Suffira-t-il enfin de se demander ce qu'est une parole proprement humaine ? La solution est pourtant bien dans cette question. C'est même la clé qui permettrait d'éduquer en profondeur nos jeunes, proies faciles de moyens fascinants aux marges de l'écrit et de l'oral. L'école et les familles ont là tant à faire. Il s'agirait surtout de comprendre que parler et écrire sont les fruits d'une pensée, et non le flux immédiat d'une conscience qui se déverse, de fantasmes qui cherchent leur exutoire abusivement baptisé liberté d'expression ; que comme tout fruit, il y faut lenteur, maturation, croissance, incompatibles avec la logorrhée malsaine qu'encouragent trop souvent les blogs.
En tout état de cause, réaction rapide et surtout unanime des adultes, parades fortes et veille systématique dans les écoles devraient dès lors s'imposer. Mais on en est loin dans une société aux ordres de la psychanalyse, dans un système éducatif dépassé et qui confond le temps de l'adolescence et le temps du n'importe quoi. À preuve les analyses d'une chronique à la radio : Les parents peuvent-ils lire le blog de leurs enfants ? C'est la question que pose Matthieu. Sa fille a treize ans et refuse de lui donner l'adresse de son blog. Elle veut bien que la Terre entière le lise, mais pas ses parents. Étonnement de Matthieu qui, nous dit-il, a de très bonnes relations avec sa fille... précise le site célèbre de la radio d'information continue. La psychanalyste, consultante de la radio, donne ses conclusions, affligeantes : au nom d'une pseudo accession à sa liberté d'adulte, l'adolescent pour devenir lui-même doit abandonner l'enfant qu'il a été avant... et surtout se libérer de l'influence de ses parents... se protéger de leur influence... se défendre de leur regard . Les verbes en disent long sur la vision négative et coercitive de la famille. Ce n'est pas la mienne.

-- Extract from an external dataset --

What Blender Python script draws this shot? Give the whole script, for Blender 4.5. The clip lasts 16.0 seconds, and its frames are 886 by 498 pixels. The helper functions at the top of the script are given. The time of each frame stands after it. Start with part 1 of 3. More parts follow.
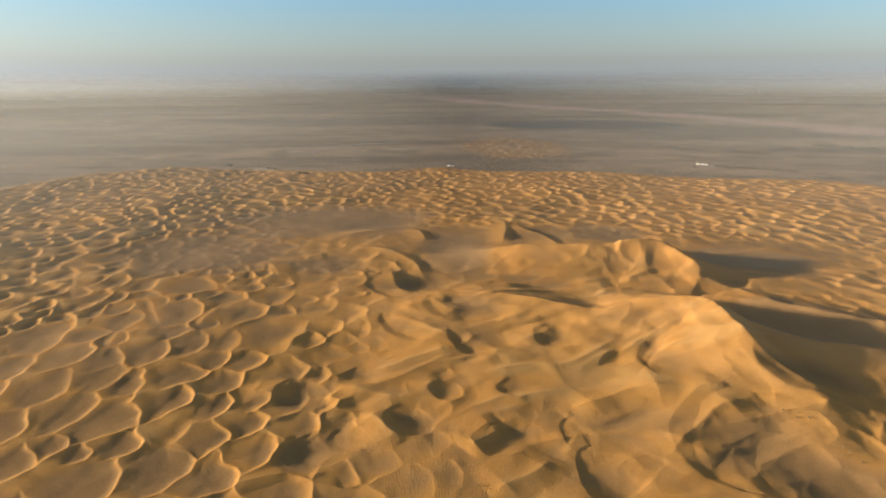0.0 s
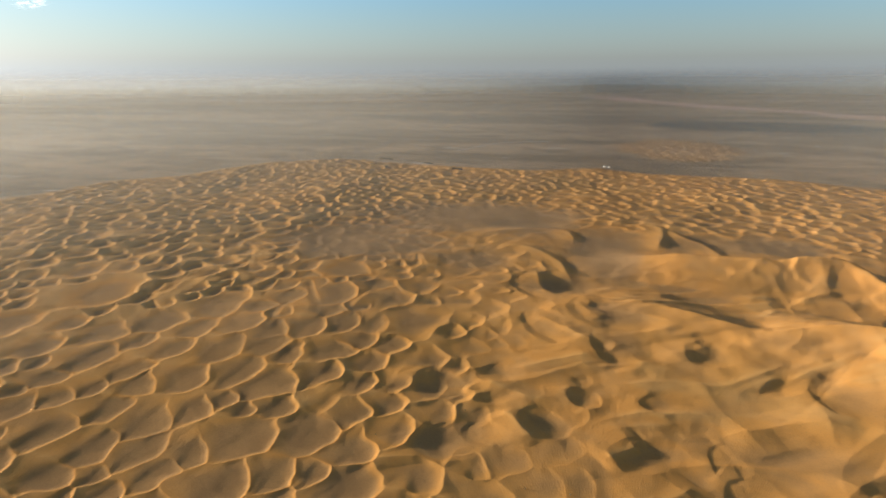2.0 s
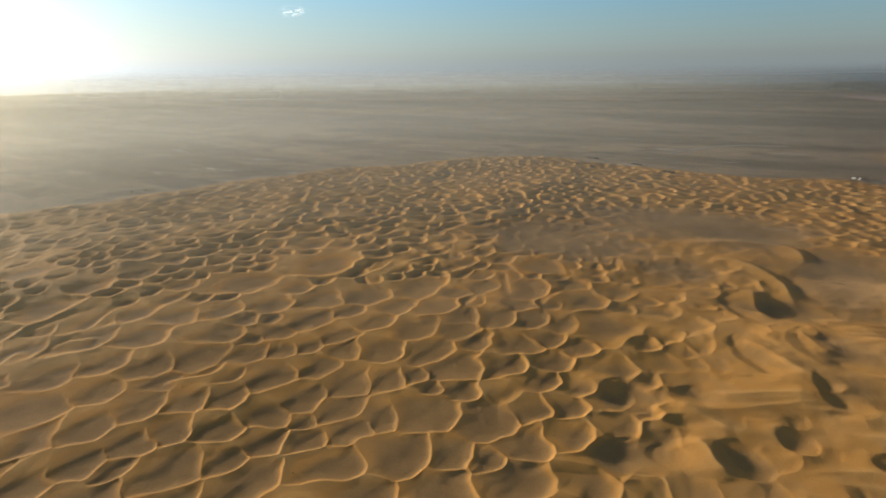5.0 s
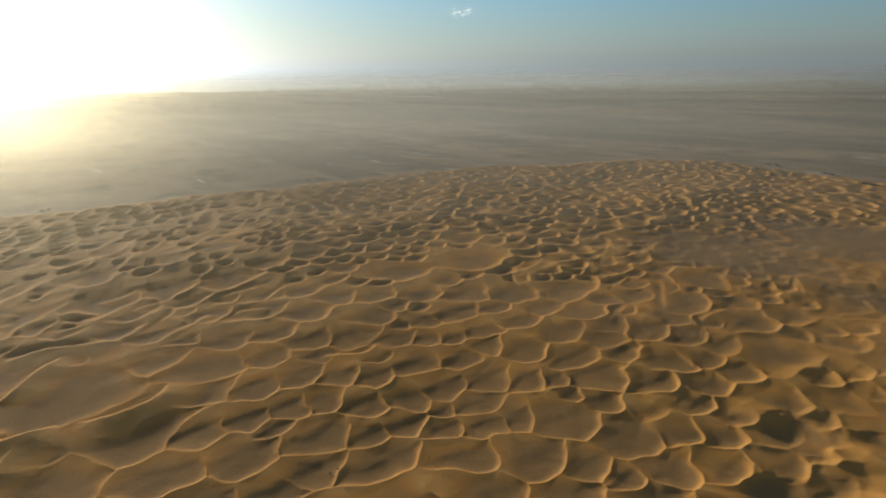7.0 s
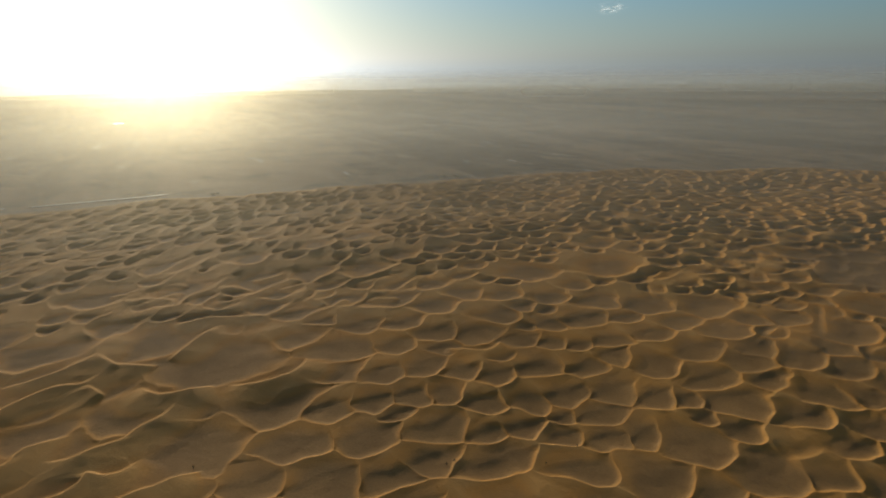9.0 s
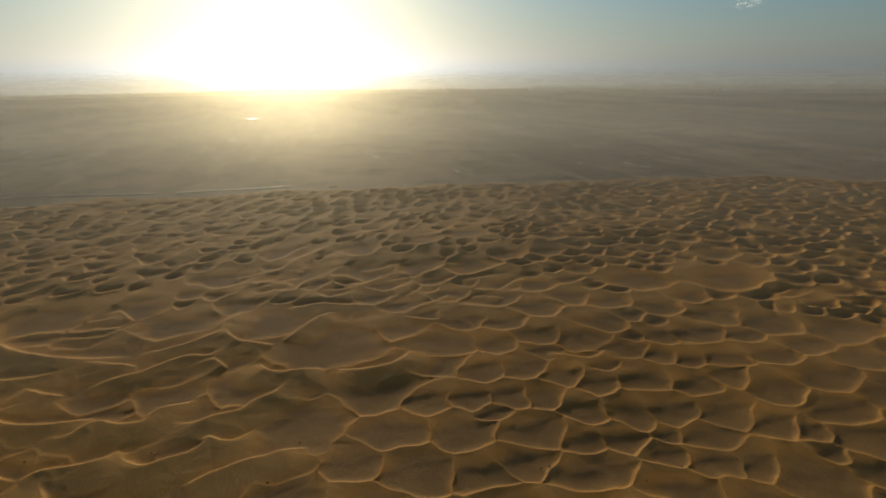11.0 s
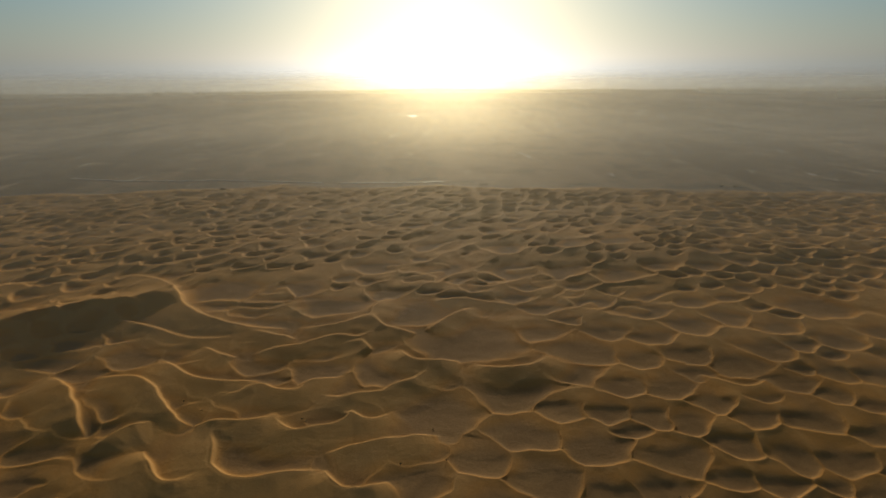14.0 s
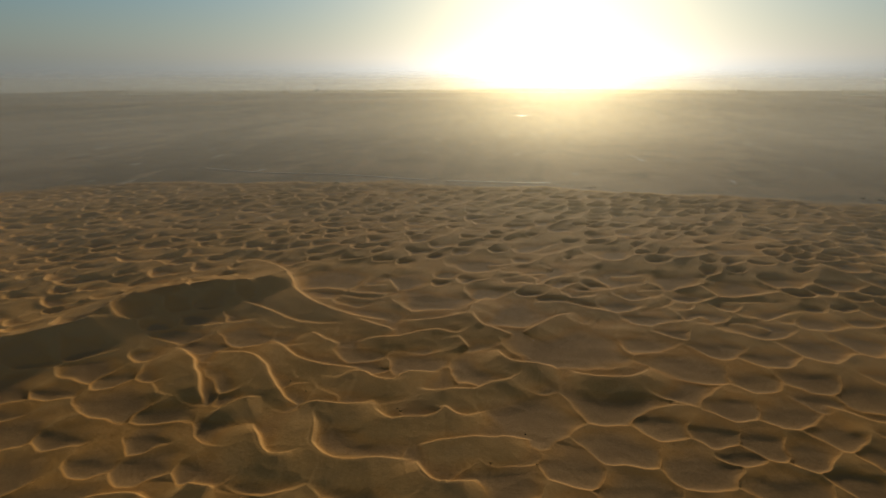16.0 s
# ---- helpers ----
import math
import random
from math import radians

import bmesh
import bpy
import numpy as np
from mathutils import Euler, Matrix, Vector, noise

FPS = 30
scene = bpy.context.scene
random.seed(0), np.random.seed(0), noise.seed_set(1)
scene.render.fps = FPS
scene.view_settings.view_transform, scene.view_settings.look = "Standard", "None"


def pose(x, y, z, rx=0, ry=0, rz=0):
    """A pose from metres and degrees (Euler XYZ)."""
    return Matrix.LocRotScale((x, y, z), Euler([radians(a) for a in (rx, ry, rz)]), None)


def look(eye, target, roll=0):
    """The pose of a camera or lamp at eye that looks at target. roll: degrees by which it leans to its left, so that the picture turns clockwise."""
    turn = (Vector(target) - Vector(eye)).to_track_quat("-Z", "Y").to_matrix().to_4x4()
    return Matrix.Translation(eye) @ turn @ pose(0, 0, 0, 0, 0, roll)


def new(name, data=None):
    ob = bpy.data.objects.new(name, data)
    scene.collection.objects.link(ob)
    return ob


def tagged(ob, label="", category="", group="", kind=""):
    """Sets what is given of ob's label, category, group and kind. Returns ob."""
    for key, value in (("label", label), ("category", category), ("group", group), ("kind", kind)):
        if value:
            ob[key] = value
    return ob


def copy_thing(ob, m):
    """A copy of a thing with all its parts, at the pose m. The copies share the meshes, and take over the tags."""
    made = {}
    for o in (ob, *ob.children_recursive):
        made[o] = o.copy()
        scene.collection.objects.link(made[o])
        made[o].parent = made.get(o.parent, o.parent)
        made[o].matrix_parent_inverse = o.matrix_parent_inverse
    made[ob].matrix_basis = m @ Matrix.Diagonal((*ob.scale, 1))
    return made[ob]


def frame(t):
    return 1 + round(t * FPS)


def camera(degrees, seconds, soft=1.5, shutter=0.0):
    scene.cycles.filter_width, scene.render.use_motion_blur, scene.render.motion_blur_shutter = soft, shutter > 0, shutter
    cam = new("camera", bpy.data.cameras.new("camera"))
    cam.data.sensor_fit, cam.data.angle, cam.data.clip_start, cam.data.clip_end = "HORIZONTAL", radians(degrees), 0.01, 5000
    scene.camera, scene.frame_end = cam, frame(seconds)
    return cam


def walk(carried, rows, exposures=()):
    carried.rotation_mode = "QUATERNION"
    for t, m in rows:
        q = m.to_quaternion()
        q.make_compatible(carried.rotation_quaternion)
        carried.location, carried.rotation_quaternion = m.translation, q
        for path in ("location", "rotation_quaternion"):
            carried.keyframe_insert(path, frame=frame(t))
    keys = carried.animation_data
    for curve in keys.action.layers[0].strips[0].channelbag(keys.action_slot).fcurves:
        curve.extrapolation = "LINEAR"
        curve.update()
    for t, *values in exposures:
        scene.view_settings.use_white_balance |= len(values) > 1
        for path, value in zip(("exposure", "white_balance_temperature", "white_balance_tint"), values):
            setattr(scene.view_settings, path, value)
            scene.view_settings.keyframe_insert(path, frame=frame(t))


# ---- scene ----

Il y a quelque chose d'inhumain au Royaume d'Internet

Si la culture sert encore, espérons qu'elle n'est pas qu'un maigre sésame pour réussir. Réagir, réagir vite et bien, lever les silences, faire face par la présence, le dialogue, la sanction parfois, éduquer à la maîtrise, surveiller davantage les blogs des mineurs pour les protéger d'eux-mêmes, participeraient à défendre aussi notre langue, lieu éminent de l'intégration. Il y va de la pensée, il y va de l'intelligence à former : elle est en danger de corruption grave . Dans une certaine idée de résistance aux machines, on ne défendrait alors pas seulement la culture pour la culture, mais bien la culture pour apprendre à vivre à nos enfants, l'humain de demain. Si un intellectuel de renom se demande encore, dans un ultime sursaut, ce que peut la littérature , j'ai bien peur, quant à moi, d'entendre hélas, lancinant, son glas fêlé, celui de barbares qui rient gras sur la toile.

H. B.*

*Professeur agrégé de lettres à Saint-Louis de Gonzague (Paris).